(Records with scene code)
__________________________________________________
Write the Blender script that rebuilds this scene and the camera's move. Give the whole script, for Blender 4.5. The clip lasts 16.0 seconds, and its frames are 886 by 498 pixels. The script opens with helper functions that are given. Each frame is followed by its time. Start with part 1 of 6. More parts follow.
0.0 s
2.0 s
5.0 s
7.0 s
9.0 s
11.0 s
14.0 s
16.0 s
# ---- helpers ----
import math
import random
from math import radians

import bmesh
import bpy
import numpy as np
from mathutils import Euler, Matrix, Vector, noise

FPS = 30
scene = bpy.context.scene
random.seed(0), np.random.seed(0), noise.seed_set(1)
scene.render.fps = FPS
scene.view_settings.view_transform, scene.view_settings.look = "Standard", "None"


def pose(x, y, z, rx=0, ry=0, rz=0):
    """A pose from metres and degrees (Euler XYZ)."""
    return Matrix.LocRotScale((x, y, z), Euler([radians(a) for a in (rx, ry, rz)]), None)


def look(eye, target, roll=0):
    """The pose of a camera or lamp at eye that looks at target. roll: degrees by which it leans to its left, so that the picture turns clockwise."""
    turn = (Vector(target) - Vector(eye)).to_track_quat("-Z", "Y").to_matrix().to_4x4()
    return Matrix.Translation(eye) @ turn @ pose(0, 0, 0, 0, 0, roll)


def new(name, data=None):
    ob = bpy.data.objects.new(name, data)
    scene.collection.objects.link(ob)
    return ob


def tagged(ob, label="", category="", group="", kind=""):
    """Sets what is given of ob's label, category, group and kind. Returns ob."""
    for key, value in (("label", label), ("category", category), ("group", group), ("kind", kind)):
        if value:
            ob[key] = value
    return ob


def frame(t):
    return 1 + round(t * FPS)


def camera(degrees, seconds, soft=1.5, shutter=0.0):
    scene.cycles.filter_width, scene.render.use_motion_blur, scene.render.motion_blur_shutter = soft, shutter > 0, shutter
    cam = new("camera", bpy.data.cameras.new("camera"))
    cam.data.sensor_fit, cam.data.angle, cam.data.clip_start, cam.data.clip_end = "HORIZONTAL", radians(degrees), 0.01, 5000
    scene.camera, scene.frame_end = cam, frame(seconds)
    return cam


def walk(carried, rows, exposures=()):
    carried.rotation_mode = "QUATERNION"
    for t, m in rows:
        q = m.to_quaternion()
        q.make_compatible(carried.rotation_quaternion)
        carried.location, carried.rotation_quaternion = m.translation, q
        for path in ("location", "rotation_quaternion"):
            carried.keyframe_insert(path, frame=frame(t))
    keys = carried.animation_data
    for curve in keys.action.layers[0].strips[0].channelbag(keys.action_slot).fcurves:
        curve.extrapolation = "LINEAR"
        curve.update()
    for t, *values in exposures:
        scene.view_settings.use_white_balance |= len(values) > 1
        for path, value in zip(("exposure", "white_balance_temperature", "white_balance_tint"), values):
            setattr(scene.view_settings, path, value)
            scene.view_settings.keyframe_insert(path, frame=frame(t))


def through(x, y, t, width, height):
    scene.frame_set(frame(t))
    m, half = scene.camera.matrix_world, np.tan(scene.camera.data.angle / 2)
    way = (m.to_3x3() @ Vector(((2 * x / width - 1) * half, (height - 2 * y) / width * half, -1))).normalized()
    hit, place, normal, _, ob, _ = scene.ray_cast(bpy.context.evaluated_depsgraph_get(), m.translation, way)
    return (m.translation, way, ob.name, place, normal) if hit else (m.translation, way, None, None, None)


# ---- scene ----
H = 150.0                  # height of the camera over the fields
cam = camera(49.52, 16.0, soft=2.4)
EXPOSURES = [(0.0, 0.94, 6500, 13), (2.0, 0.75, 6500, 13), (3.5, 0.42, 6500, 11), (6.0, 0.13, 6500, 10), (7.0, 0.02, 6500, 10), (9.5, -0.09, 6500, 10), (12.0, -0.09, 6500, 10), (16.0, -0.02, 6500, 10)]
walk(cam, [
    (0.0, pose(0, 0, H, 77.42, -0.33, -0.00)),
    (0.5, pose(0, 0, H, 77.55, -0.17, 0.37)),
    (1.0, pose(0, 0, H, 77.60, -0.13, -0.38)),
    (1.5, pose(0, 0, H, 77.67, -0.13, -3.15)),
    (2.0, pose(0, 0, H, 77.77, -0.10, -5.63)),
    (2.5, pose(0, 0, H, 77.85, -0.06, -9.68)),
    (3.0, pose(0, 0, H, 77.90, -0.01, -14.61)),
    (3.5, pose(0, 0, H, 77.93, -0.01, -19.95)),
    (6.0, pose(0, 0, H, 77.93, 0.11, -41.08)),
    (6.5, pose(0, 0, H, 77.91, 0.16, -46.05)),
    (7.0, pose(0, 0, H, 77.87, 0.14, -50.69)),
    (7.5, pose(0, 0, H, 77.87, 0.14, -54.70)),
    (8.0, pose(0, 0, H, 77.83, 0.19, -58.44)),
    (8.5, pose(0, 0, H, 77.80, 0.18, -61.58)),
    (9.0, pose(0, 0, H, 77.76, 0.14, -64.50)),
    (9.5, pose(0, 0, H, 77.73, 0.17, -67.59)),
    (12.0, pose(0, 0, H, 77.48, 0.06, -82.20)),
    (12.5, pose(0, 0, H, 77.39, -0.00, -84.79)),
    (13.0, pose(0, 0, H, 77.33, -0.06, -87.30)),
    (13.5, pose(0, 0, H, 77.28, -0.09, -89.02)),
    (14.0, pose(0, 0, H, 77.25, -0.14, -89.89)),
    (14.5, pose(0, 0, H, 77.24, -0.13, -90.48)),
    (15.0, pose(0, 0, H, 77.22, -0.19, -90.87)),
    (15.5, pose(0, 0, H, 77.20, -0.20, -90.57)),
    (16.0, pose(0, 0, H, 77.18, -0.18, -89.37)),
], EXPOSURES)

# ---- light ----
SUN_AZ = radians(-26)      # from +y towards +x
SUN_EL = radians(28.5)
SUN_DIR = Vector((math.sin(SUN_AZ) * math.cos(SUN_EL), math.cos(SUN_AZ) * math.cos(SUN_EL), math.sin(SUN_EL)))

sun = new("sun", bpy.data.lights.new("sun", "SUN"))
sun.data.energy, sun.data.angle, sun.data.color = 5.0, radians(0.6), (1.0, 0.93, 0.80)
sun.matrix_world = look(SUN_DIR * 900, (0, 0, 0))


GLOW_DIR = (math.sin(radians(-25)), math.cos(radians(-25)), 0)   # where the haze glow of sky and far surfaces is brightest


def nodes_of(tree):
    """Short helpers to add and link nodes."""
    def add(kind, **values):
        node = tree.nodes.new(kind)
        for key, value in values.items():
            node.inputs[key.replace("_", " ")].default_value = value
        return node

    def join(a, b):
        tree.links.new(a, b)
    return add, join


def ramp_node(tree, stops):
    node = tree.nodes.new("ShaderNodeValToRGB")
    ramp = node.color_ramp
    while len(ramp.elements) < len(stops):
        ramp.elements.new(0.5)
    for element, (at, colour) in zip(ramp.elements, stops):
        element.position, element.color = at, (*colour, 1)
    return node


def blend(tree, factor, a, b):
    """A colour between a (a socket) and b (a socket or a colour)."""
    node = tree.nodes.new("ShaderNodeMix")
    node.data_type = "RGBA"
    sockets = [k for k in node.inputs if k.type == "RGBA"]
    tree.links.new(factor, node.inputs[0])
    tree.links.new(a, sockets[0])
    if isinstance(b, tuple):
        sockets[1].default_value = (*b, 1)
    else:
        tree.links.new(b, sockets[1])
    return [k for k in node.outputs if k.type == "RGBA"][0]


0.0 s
__________________________________________________
◆ What to do ◆
Restate each of the entries above verbatim.

◆ Result of this task ◆
Write the Blender script that rebuilds this scene and the camera's move. Give the whole script, for Blender 4.5. The clip lasts 16.0 seconds, and its frames are 886 by 498 pixels. The script opens with helper functions that are given. Each frame is followed by its time. Start with part 1 of 6. More parts follow.
0.0 s
2.0 s
5.0 s
7.0 s
9.0 s
11.0 s
14.0 s
16.0 s
# ---- helpers ----
import math
import random
from math import radians

import bmesh
import bpy
import numpy as np
from mathutils import Euler, Matrix, Vector, noise

FPS = 30
scene = bpy.context.scene
random.seed(0), np.random.seed(0), noise.seed_set(1)
scene.render.fps = FPS
scene.view_settings.view_transform, scene.view_settings.look = "Standard", "None"


def pose(x, y, z, rx=0, ry=0, rz=0):
    """A pose from metres and degrees (Euler XYZ)."""
    return Matrix.LocRotScale((x, y, z), Euler([radians(a) for a in (rx, ry, rz)]), None)


def look(eye, target, roll=0):
    """The pose of a camera or lamp at eye that looks at target. roll: degrees by which it leans to its left, so that the picture turns clockwise."""
    turn = (Vector(target) - Vector(eye)).to_track_quat("-Z", "Y").to_matrix().to_4x4()
    return Matrix.Translation(eye) @ turn @ pose(0, 0, 0, 0, 0, roll)


def new(name, data=None):
    ob = bpy.data.objects.new(name, data)
    scene.collection.objects.link(ob)
    return ob


def tagged(ob, label="", category="", group="", kind=""):
    """Sets what is given of ob's label, category, group and kind. Returns ob."""
    for key, value in (("label", label), ("category", category), ("group", group), ("kind", kind)):
        if value:
            ob[key] = value
    return ob


def frame(t):
    return 1 + round(t * FPS)


def camera(degrees, seconds, soft=1.5, shutter=0.0):
    scene.cycles.filter_width, scene.render.use_motion_blur, scene.render.motion_blur_shutter = soft, shutter > 0, shutter
    cam = new("camera", bpy.data.cameras.new("camera"))
    cam.data.sensor_fit, cam.data.angle, cam.data.clip_start, cam.data.clip_end = "HORIZONTAL", radians(degrees), 0.01, 5000
    scene.camera, scene.frame_end = cam, frame(seconds)
    return cam


def walk(carried, rows, exposures=()):
    carried.rotation_mode = "QUATERNION"
    for t, m in rows:
        q = m.to_quaternion()
        q.make_compatible(carried.rotation_quaternion)
        carried.location, carried.rotation_quaternion = m.translation, q
        for path in ("location", "rotation_quaternion"):
            carried.keyframe_insert(path, frame=frame(t))
    keys = carried.animation_data
    for curve in keys.action.layers[0].strips[0].channelbag(keys.action_slot).fcurves:
        curve.extrapolation = "LINEAR"
        curve.update()
    for t, *values in exposures:
        scene.view_settings.use_white_balance |= len(values) > 1
        for path, value in zip(("exposure", "white_balance_temperature", "white_balance_tint"), values):
            setattr(scene.view_settings, path, value)
            scene.view_settings.keyframe_insert(path, frame=frame(t))


def through(x, y, t, width, height):
    scene.frame_set(frame(t))
    m, half = scene.camera.matrix_world, np.tan(scene.camera.data.angle / 2)
    way = (m.to_3x3() @ Vector(((2 * x / width - 1) * half, (height - 2 * y) / width * half, -1))).normalized()
    hit, place, normal, _, ob, _ = scene.ray_cast(bpy.context.evaluated_depsgraph_get(), m.translation, way)
    return (m.translation, way, ob.name, place, normal) if hit else (m.translation, way, None, None, None)


# ---- scene ----
H = 150.0                  # height of the camera over the fields
cam = camera(49.52, 16.0, soft=2.4)
EXPOSURES = [(0.0, 0.94, 6500, 13), (2.0, 0.75, 6500, 13), (3.5, 0.42, 6500, 11), (6.0, 0.13, 6500, 10), (7.0, 0.02, 6500, 10), (9.5, -0.09, 6500, 10), (12.0, -0.09, 6500, 10), (16.0, -0.02, 6500, 10)]
walk(cam, [
    (0.0, pose(0, 0, H, 77.42, -0.33, -0.00)),
    (0.5, pose(0, 0, H, 77.55, -0.17, 0.37)),
    (1.0, pose(0, 0, H, 77.60, -0.13, -0.38)),
    (1.5, pose(0, 0, H, 77.67, -0.13, -3.15)),
    (2.0, pose(0, 0, H, 77.77, -0.10, -5.63)),
    (2.5, pose(0, 0, H, 77.85, -0.06, -9.68)),
    (3.0, pose(0, 0, H, 77.90, -0.01, -14.61)),
    (3.5, pose(0, 0, H, 77.93, -0.01, -19.95)),
    (6.0, pose(0, 0, H, 77.93, 0.11, -41.08)),
    (6.5, pose(0, 0, H, 77.91, 0.16, -46.05)),
    (7.0, pose(0, 0, H, 77.87, 0.14, -50.69)),
    (7.5, pose(0, 0, H, 77.87, 0.14, -54.70)),
    (8.0, pose(0, 0, H, 77.83, 0.19, -58.44)),
    (8.5, pose(0, 0, H, 77.80, 0.18, -61.58)),
    (9.0, pose(0, 0, H, 77.76, 0.14, -64.50)),
    (9.5, pose(0, 0, H, 77.73, 0.17, -67.59)),
    (12.0, pose(0, 0, H, 77.48, 0.06, -82.20)),
    (12.5, pose(0, 0, H, 77.39, -0.00, -84.79)),
    (13.0, pose(0, 0, H, 77.33, -0.06, -87.30)),
    (13.5, pose(0, 0, H, 77.28, -0.09, -89.02)),
    (14.0, pose(0, 0, H, 77.25, -0.14, -89.89)),
    (14.5, pose(0, 0, H, 77.24, -0.13, -90.48)),
    (15.0, pose(0, 0, H, 77.22, -0.19, -90.87)),
    (15.5, pose(0, 0, H, 77.20, -0.20, -90.57)),
    (16.0, pose(0, 0, H, 77.18, -0.18, -89.37)),
], EXPOSURES)

# ---- light ----
SUN_AZ = radians(-26)      # from +y towards +x
SUN_EL = radians(28.5)
SUN_DIR = Vector((math.sin(SUN_AZ) * math.cos(SUN_EL), math.cos(SUN_AZ) * math.cos(SUN_EL), math.sin(SUN_EL)))

sun = new("sun", bpy.data.lights.new("sun", "SUN"))
sun.data.energy, sun.data.angle, sun.data.color = 5.0, radians(0.6), (1.0, 0.93, 0.80)
sun.matrix_world = look(SUN_DIR * 900, (0, 0, 0))


GLOW_DIR = (math.sin(radians(-25)), math.cos(radians(-25)), 0)   # where the haze glow of sky and far surfaces is brightest


def nodes_of(tree):
    """Short helpers to add and link nodes."""
    def add(kind, **values):
        node = tree.nodes.new(kind)
        for key, value in values.items():
            node.inputs[key.replace("_", " ")].default_value = value
        return node

    def join(a, b):
        tree.links.new(a, b)
    return add, join


def ramp_node(tree, stops):
    node = tree.nodes.new("ShaderNodeValToRGB")
    ramp = node.color_ramp
    while len(ramp.elements) < len(stops):
        ramp.elements.new(0.5)
    for element, (at, colour) in zip(ramp.elements, stops):
        element.position, element.color = at, (*colour, 1)
    return node


def blend(tree, factor, a, b):
    """A colour between a (a socket) and b (a socket or a colour)."""
    node = tree.nodes.new("ShaderNodeMix")
    node.data_type = "RGBA"
    sockets = [k for k in node.inputs if k.type == "RGBA"]
    tree.links.new(factor, node.inputs[0])
    tree.links.new(a, sockets[0])
    if isinstance(b, tuple):
        sockets[1].default_value = (*b, 1)
    else:
        tree.links.new(b, sockets[1])
    return [k for k in node.outputs if k.type == "RGBA"][0]


0.0 s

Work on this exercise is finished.